Not 75 feet from the trading post is an artesian water well that flowed freely and openly when Craig, Barry and I were kids running barefoot along the sun-baked, goathead sticker infested, rock-strewn, dirt streets of Bluff, Utah. This particular well had a large ninety degree metal elbow protruding about 12 inches off the ground which briskly and perpetually poured out the most deliciously cool, clear water imaginable. After any climbing, running, dirt clod throwing or exploring expedition, we always found ourselves at the well, gulping what seemed like gallons of water.

In those days Navajo people from this area drove their pneumatic tired buckboard wagons or old pick up trucks into Bluff to fill barrels with the delicious water. The loads were then transported home to provide for families and livestock.

When the trading post was established, this tradition was still very much alive. Almost every day there were Navajo men and women in Ford, Chevy and Dodge trucks lined up to obtain their weekly supply of water. As soon as one vehicle would leave, another would replace it, in what seemed like a never-ending cycle of re-hydration. By that time, however, the well had been contained. Instead of the metal elbow, a faucet had been installed and the precious water was no longer allowed to run freely.

Back then, one of my favorite pastimes was meandering out to talk with the Navajo people who had come to the well. I enjoyed seeing the old turquoise jewelry they wore; cluster bracelets, concho belts, necklaces and brooches of a quality not often seen today. To me, these individuals were living symbols of a rapidly changing world. In most places in the United States, they would have been considered obsolete, but not Bluff. Here they were accepted as part of the mainstream, an every day experience.

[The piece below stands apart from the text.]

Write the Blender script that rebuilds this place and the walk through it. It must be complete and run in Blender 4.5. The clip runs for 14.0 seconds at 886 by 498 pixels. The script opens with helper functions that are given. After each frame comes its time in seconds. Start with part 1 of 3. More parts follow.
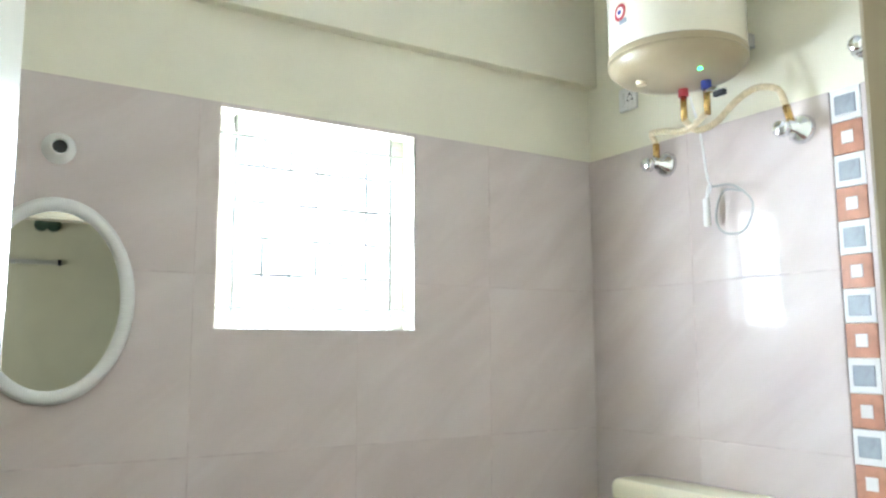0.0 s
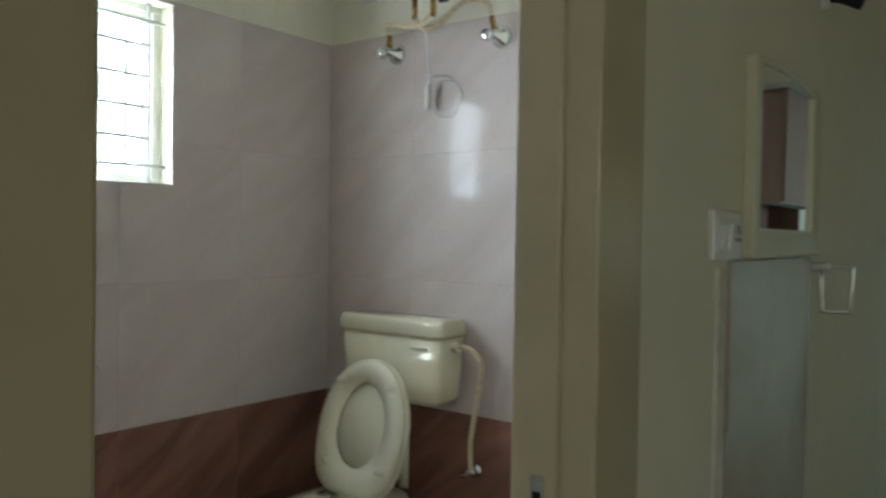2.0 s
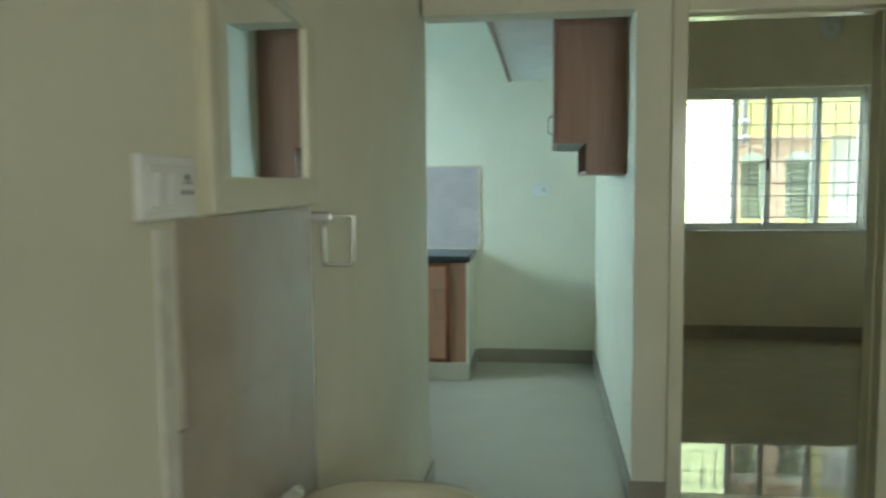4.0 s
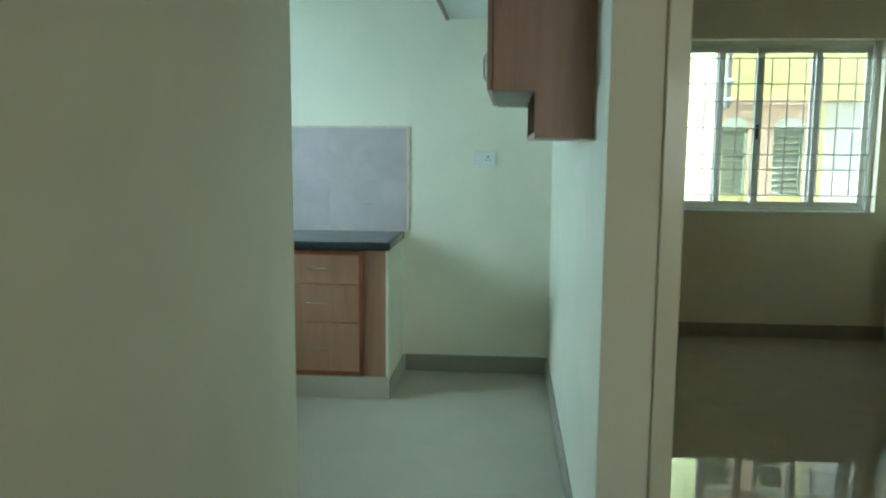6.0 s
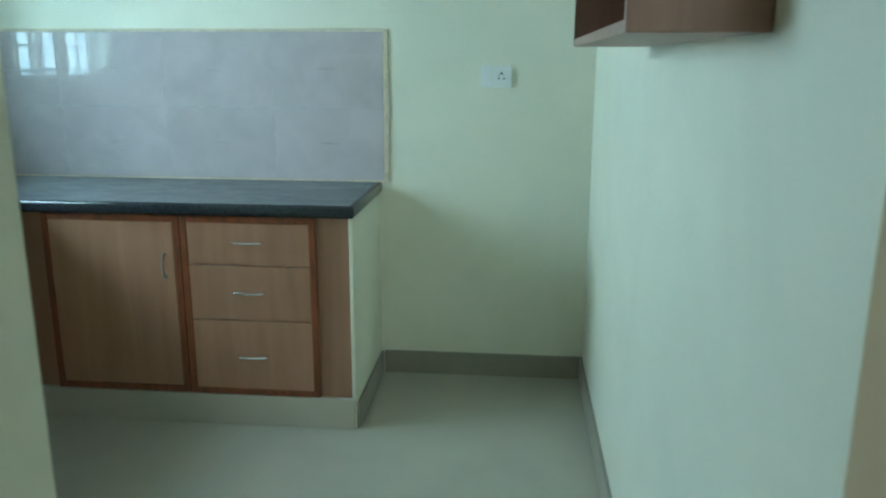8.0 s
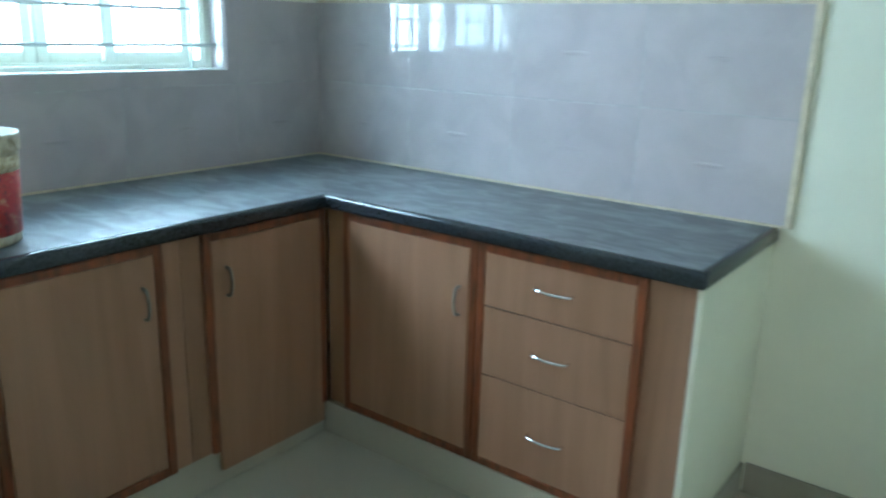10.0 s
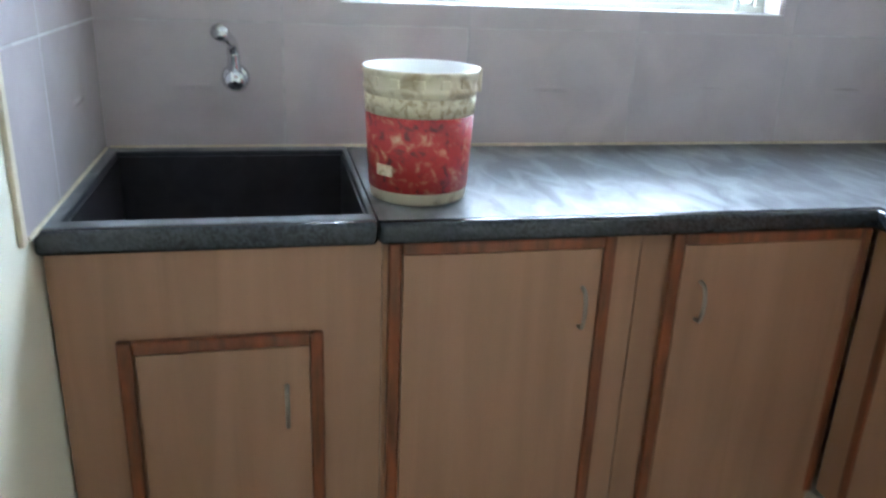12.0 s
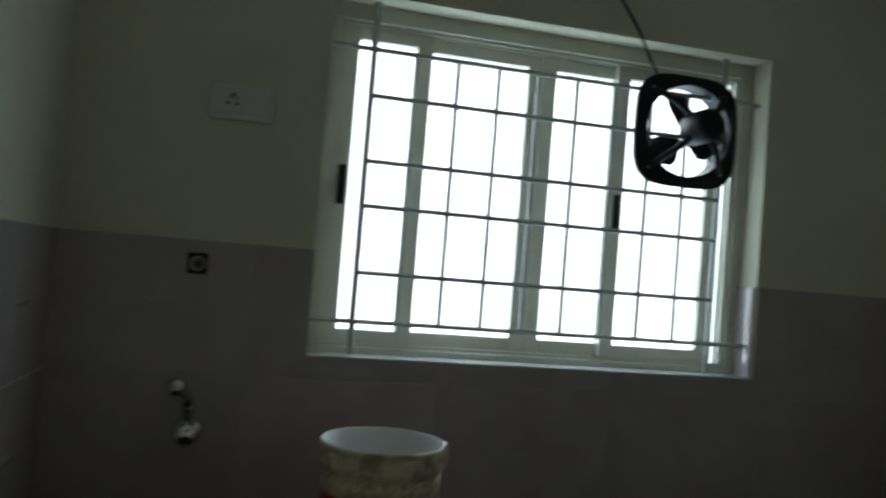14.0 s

Over the intervening years, infrastructure has come to the Reservation, and it is more common for Navajo people to have both water and electricity to their homes. While there are times I long for the old days when the water flowed freely from the well and Navajo people came in their Levis, western shirts, velveteen blouses, silk skirts and silver jewelry to secure water. I am aware my nostalgia may be misplaced, and that I, like those older Navajo people, I may be at risk of becoming an anachronism.